▶ **Short problem**
Would you transcribe the whole listing exactly, minus its pictures?

┌────────

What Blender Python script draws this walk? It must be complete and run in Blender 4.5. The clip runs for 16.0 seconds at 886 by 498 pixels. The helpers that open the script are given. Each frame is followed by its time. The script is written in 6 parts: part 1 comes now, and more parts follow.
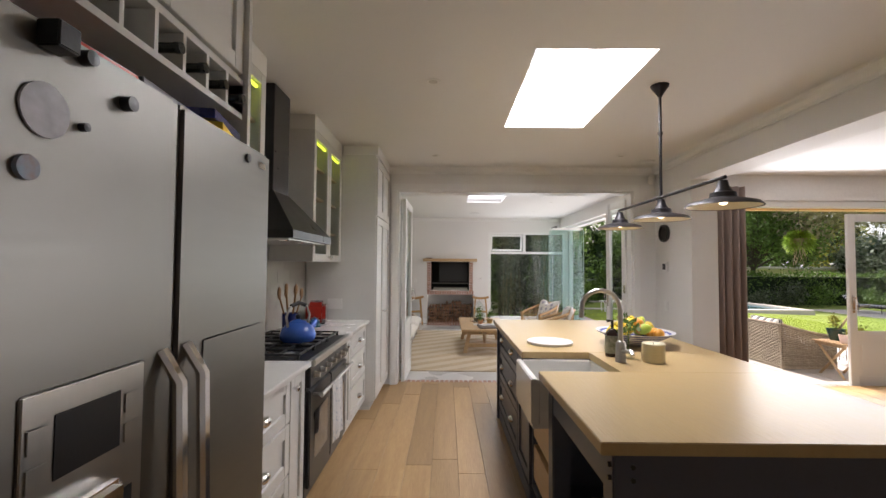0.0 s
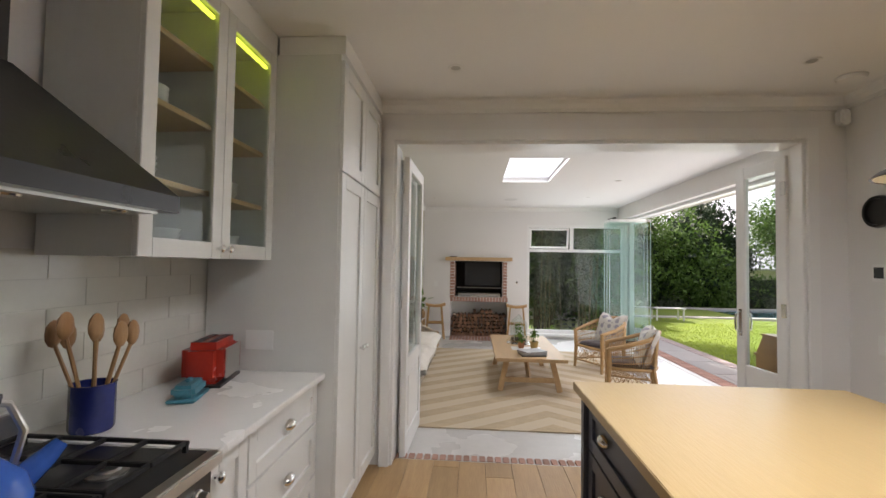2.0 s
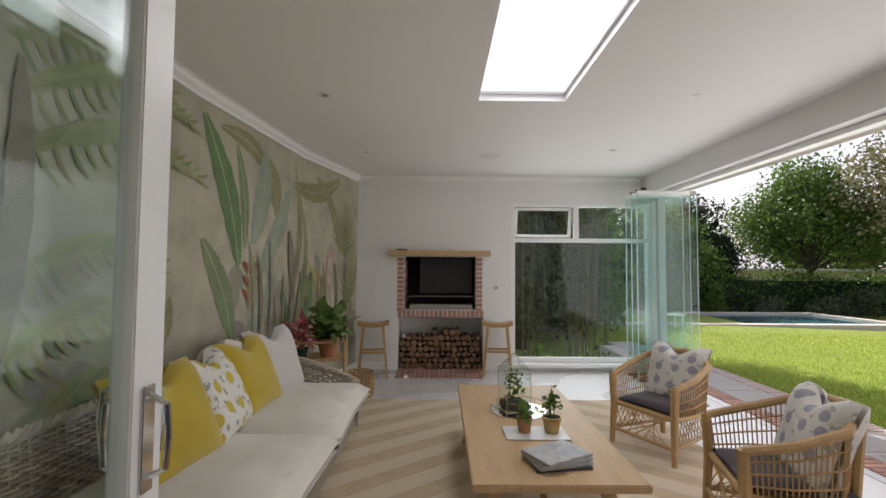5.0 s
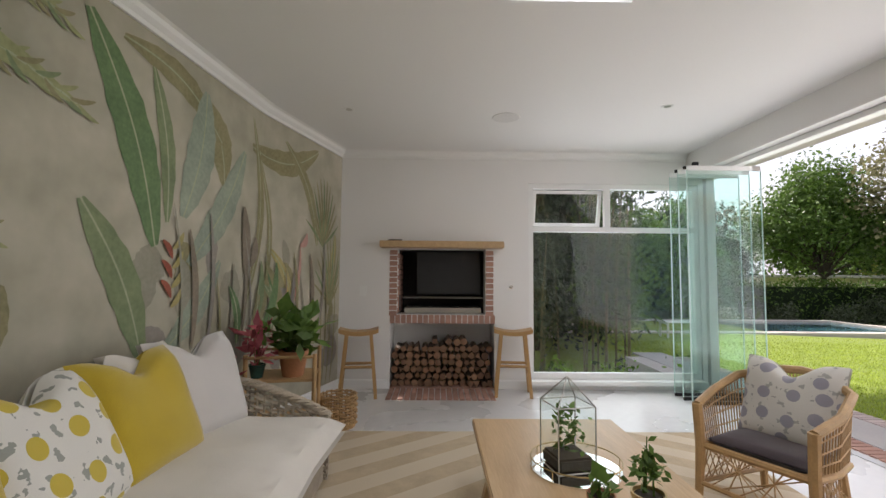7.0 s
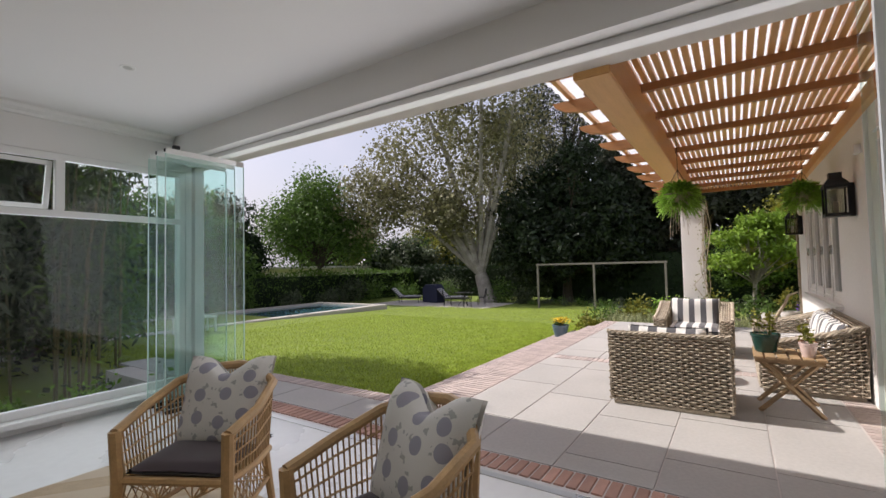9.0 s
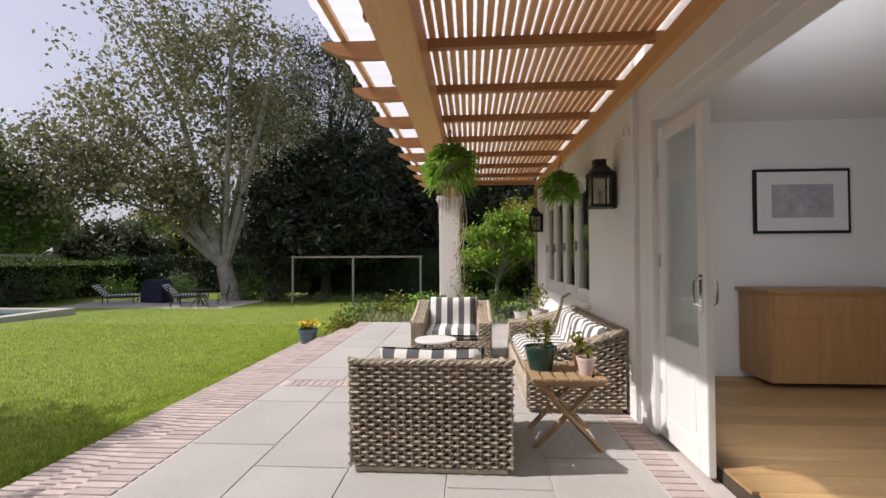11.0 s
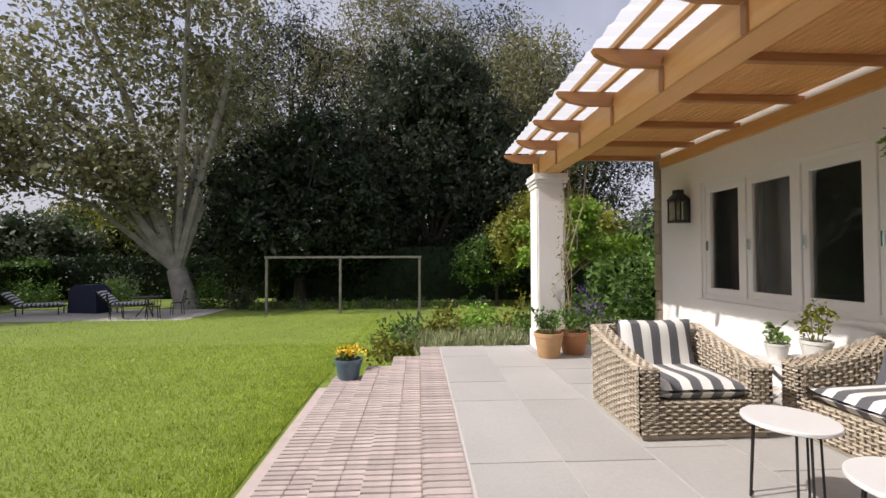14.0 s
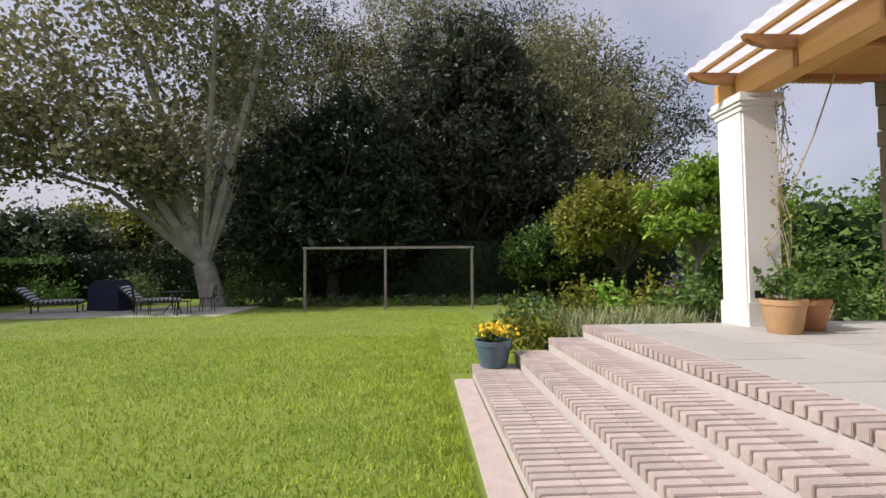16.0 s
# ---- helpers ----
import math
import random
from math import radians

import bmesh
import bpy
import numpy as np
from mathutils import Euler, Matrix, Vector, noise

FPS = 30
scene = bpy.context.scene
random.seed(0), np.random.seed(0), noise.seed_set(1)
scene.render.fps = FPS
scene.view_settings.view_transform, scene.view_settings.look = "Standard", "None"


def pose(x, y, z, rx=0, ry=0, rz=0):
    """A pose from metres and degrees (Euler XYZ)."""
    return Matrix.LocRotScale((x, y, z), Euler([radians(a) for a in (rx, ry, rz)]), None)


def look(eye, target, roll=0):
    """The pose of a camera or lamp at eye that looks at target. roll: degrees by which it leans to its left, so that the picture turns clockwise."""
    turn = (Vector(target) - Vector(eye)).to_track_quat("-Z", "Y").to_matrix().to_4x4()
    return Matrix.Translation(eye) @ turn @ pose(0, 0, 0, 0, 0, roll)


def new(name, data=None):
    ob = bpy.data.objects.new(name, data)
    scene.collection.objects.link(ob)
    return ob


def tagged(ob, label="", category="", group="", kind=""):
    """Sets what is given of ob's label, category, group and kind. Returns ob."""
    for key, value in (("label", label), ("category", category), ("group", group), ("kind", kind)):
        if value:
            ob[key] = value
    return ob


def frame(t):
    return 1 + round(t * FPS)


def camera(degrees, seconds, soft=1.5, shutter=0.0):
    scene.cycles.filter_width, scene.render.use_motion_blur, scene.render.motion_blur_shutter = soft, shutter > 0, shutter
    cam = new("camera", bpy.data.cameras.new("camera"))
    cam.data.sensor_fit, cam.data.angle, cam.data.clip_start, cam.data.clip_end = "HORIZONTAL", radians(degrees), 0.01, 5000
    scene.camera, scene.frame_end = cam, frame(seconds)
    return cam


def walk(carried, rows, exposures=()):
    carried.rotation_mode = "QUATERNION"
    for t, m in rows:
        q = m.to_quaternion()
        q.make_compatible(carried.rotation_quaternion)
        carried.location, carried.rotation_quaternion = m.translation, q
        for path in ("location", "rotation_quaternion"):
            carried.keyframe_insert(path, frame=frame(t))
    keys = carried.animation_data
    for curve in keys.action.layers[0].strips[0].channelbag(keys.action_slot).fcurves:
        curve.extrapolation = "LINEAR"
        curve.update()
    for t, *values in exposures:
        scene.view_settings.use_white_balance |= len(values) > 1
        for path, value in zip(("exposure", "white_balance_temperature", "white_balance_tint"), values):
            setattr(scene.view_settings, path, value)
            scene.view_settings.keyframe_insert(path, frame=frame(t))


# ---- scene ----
cam = camera(90.3, 16.0)
PATH = [
    (0, (0.826, 0.413, 1.452), (0.81, 2.412, 1.528), 0.4),
    (0.5, (0.77, 0.931, 1.47), (0.756, 2.93, 1.543), 0.4),
    (1, (0.828, 1.479, 1.483), (0.785, 3.477, 1.557), 0.6),
    (1.5, (0.818, 2.023, 1.451), (0.695, 4.018, 1.527), 0.6),
    (2, (0.816, 2.623, 1.468), (0.676, 4.616, 1.54), 0.9),
    (2.5, (0.872, 3.238, 1.439), (0.722, 5.231, 1.522), 0.2),
    (3, (0.863, 3.775, 1.422), (0.709, 5.767, 1.508), 0.2),
    (3.5, (0.937, 4.31, 1.409), (0.798, 6.303, 1.496), 0.2),
    (4, (0.973, 4.828, 1.404), (0.877, 6.823, 1.491), 0.1),
    (4.2, (0.996, 5.046, 1.405), (0.945, 7.043, 1.491), 0.1),
    (6.3, (0.808, 6.698, 1.271), (0.835, 8.694, 1.388), 0.5),
    (6.5, (0.837, 6.799, 1.248), (0.858, 8.795, 1.371), 0.6),
    (7, (0.869, 6.986, 1.232), (0.894, 8.982, 1.358), 0.5),
    (7.5, (0.918, 6.999, 1.207), (1.274, 8.962, 1.34), -0.2),
    (8, (1.034, 6.975, 1.156), (1.884, 8.78, 1.297), -0.9),
    (8.5, (1.229, 7.055, 1.204), (2.515, 8.583, 1.315), -1.1),
    (9, (1.503, 7.128, 1.245), (3.169, 8.231, 1.328), -1.3),
    (9.5, (1.781, 7.205, 1.228), (3.712, 7.725, 1.289), -1.3),
    (9.7, (1.962, 7.231, 1.249), (3.919, 7.643, 1.302), -1.1),
    (11.8, (3.984, 7.816, 1.211), (5.981, 7.917, 1.252), -0.2),
    (12, (4.145, 7.963, 1.225), (6.143, 8.054, 1.267), -0.2),
    (12.5, (4.548, 8.331, 1.239), (6.546, 8.269, 1.285), -0.1),
    (13, (4.92, 8.82, 1.274), (6.917, 8.735, 1.318), 0.2),
    (13.5, (5.359, 9.299, 1.259), (7.356, 9.197, 1.3), -0.0),
    (14, (5.633, 9.726, 1.219), (7.63, 9.614, 1.26), -0.2),
    (14.5, (5.991, 10.132, 1.037), (7.986, 10.008, 1.09), -0.4),
    (15, (6.372, 10.603, 0.864), (8.367, 10.466, 0.921), -0.6),
    (15.5, (6.76, 10.976, 0.654), (8.755, 10.858, 0.729), -0.5),
    (16, (7.287, 11.478, 0.58), (9.283, 11.38, 0.66), -0.5),
]
EXPOSE = [(0.0, 1.05, 6600, 19), (1.2, 0.92, 6600, 18), (2.2, 1.02, 6600, 17), (3.0, 0.82, 6550, 16), (4.2, 0.5, 6550, 16), (7.0, 0.7, 6550, 17), (8.2, 0.32, 6450, 15), (9.2, -0.05, 6350, 17), (12.0, -0.15, 6300, 16), (16.0, -0.2, 6350, 14)]
walk(cam, [(t, look(eye, target, roll)) for t, eye, target, roll in PATH], EXPOSE)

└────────

▶ **Task response**
What Blender Python script draws this walk? It must be complete and run in Blender 4.5. The clip runs for 16.0 seconds at 886 by 498 pixels. The helpers that open the script are given. Each frame is followed by its time. The script is written in 6 parts: part 1 comes now, and more parts follow.
0.0 s
2.0 s
5.0 s
7.0 s
9.0 s
11.0 s
14.0 s
16.0 s
# ---- helpers ----
import math
import random
from math import radians

import bmesh
import bpy
import numpy as np
from mathutils import Euler, Matrix, Vector, noise

FPS = 30
scene = bpy.context.scene
random.seed(0), np.random.seed(0), noise.seed_set(1)
scene.render.fps = FPS
scene.view_settings.view_transform, scene.view_settings.look = "Standard", "None"


def pose(x, y, z, rx=0, ry=0, rz=0):
    """A pose from metres and degrees (Euler XYZ)."""
    return Matrix.LocRotScale((x, y, z), Euler([radians(a) for a in (rx, ry, rz)]), None)


def look(eye, target, roll=0):
    """The pose of a camera or lamp at eye that looks at target. roll: degrees by which it leans to its left, so that the picture turns clockwise."""
    turn = (Vector(target) - Vector(eye)).to_track_quat("-Z", "Y").to_matrix().to_4x4()
    return Matrix.Translation(eye) @ turn @ pose(0, 0, 0, 0, 0, roll)


def new(name, data=None):
    ob = bpy.data.objects.new(name, data)
    scene.collection.objects.link(ob)
    return ob


def tagged(ob, label="", category="", group="", kind=""):
    """Sets what is given of ob's label, category, group and kind. Returns ob."""
    for key, value in (("label", label), ("category", category), ("group", group), ("kind", kind)):
        if value:
            ob[key] = value
    return ob


def frame(t):
    return 1 + round(t * FPS)


def camera(degrees, seconds, soft=1.5, shutter=0.0):
    scene.cycles.filter_width, scene.render.use_motion_blur, scene.render.motion_blur_shutter = soft, shutter > 0, shutter
    cam = new("camera", bpy.data.cameras.new("camera"))
    cam.data.sensor_fit, cam.data.angle, cam.data.clip_start, cam.data.clip_end = "HORIZONTAL", radians(degrees), 0.01, 5000
    scene.camera, scene.frame_end = cam, frame(seconds)
    return cam


def walk(carried, rows, exposures=()):
    carried.rotation_mode = "QUATERNION"
    for t, m in rows:
        q = m.to_quaternion()
        q.make_compatible(carried.rotation_quaternion)
        carried.location, carried.rotation_quaternion = m.translation, q
        for path in ("location", "rotation_quaternion"):
            carried.keyframe_insert(path, frame=frame(t))
    keys = carried.animation_data
    for curve in keys.action.layers[0].strips[0].channelbag(keys.action_slot).fcurves:
        curve.extrapolation = "LINEAR"
        curve.update()
    for t, *values in exposures:
        scene.view_settings.use_white_balance |= len(values) > 1
        for path, value in zip(("exposure", "white_balance_temperature", "white_balance_tint"), values):
            setattr(scene.view_settings, path, value)
            scene.view_settings.keyframe_insert(path, frame=frame(t))


# ---- scene ----
cam = camera(90.3, 16.0)
PATH = [
    (0, (0.826, 0.413, 1.452), (0.81, 2.412, 1.528), 0.4),
    (0.5, (0.77, 0.931, 1.47), (0.756, 2.93, 1.543), 0.4),
    (1, (0.828, 1.479, 1.483), (0.785, 3.477, 1.557), 0.6),
    (1.5, (0.818, 2.023, 1.451), (0.695, 4.018, 1.527), 0.6),
    (2, (0.816, 2.623, 1.468), (0.676, 4.616, 1.54), 0.9),
    (2.5, (0.872, 3.238, 1.439), (0.722, 5.231, 1.522), 0.2),
    (3, (0.863, 3.775, 1.422), (0.709, 5.767, 1.508), 0.2),
    (3.5, (0.937, 4.31, 1.409), (0.798, 6.303, 1.496), 0.2),
    (4, (0.973, 4.828, 1.404), (0.877, 6.823, 1.491), 0.1),
    (4.2, (0.996, 5.046, 1.405), (0.945, 7.043, 1.491), 0.1),
    (6.3, (0.808, 6.698, 1.271), (0.835, 8.694, 1.388), 0.5),
    (6.5, (0.837, 6.799, 1.248), (0.858, 8.795, 1.371), 0.6),
    (7, (0.869, 6.986, 1.232), (0.894, 8.982, 1.358), 0.5),
    (7.5, (0.918, 6.999, 1.207), (1.274, 8.962, 1.34), -0.2),
    (8, (1.034, 6.975, 1.156), (1.884, 8.78, 1.297), -0.9),
    (8.5, (1.229, 7.055, 1.204), (2.515, 8.583, 1.315), -1.1),
    (9, (1.503, 7.128, 1.245), (3.169, 8.231, 1.328), -1.3),
    (9.5, (1.781, 7.205, 1.228), (3.712, 7.725, 1.289), -1.3),
    (9.7, (1.962, 7.231, 1.249), (3.919, 7.643, 1.302), -1.1),
    (11.8, (3.984, 7.816, 1.211), (5.981, 7.917, 1.252), -0.2),
    (12, (4.145, 7.963, 1.225), (6.143, 8.054, 1.267), -0.2),
    (12.5, (4.548, 8.331, 1.239), (6.546, 8.269, 1.285), -0.1),
    (13, (4.92, 8.82, 1.274), (6.917, 8.735, 1.318), 0.2),
    (13.5, (5.359, 9.299, 1.259), (7.356, 9.197, 1.3), -0.0),
    (14, (5.633, 9.726, 1.219), (7.63, 9.614, 1.26), -0.2),
    (14.5, (5.991, 10.132, 1.037), (7.986, 10.008, 1.09), -0.4),
    (15, (6.372, 10.603, 0.864), (8.367, 10.466, 0.921), -0.6),
    (15.5, (6.76, 10.976, 0.654), (8.755, 10.858, 0.729), -0.5),
    (16, (7.287, 11.478, 0.58), (9.283, 11.38, 0.66), -0.5),
]
EXPOSE = [(0.0, 1.05, 6600, 19), (1.2, 0.92, 6600, 18), (2.2, 1.02, 6600, 17), (3.0, 0.82, 6550, 16), (4.2, 0.5, 6550, 16), (7.0, 0.7, 6550, 17), (8.2, 0.32, 6450, 15), (9.2, -0.05, 6350, 17), (12.0, -0.15, 6300, 16), (16.0, -0.2, 6350, 14)]
walk(cam, [(t, look(eye, target, roll)) for t, eye, target, roll in PATH], EXPOSE)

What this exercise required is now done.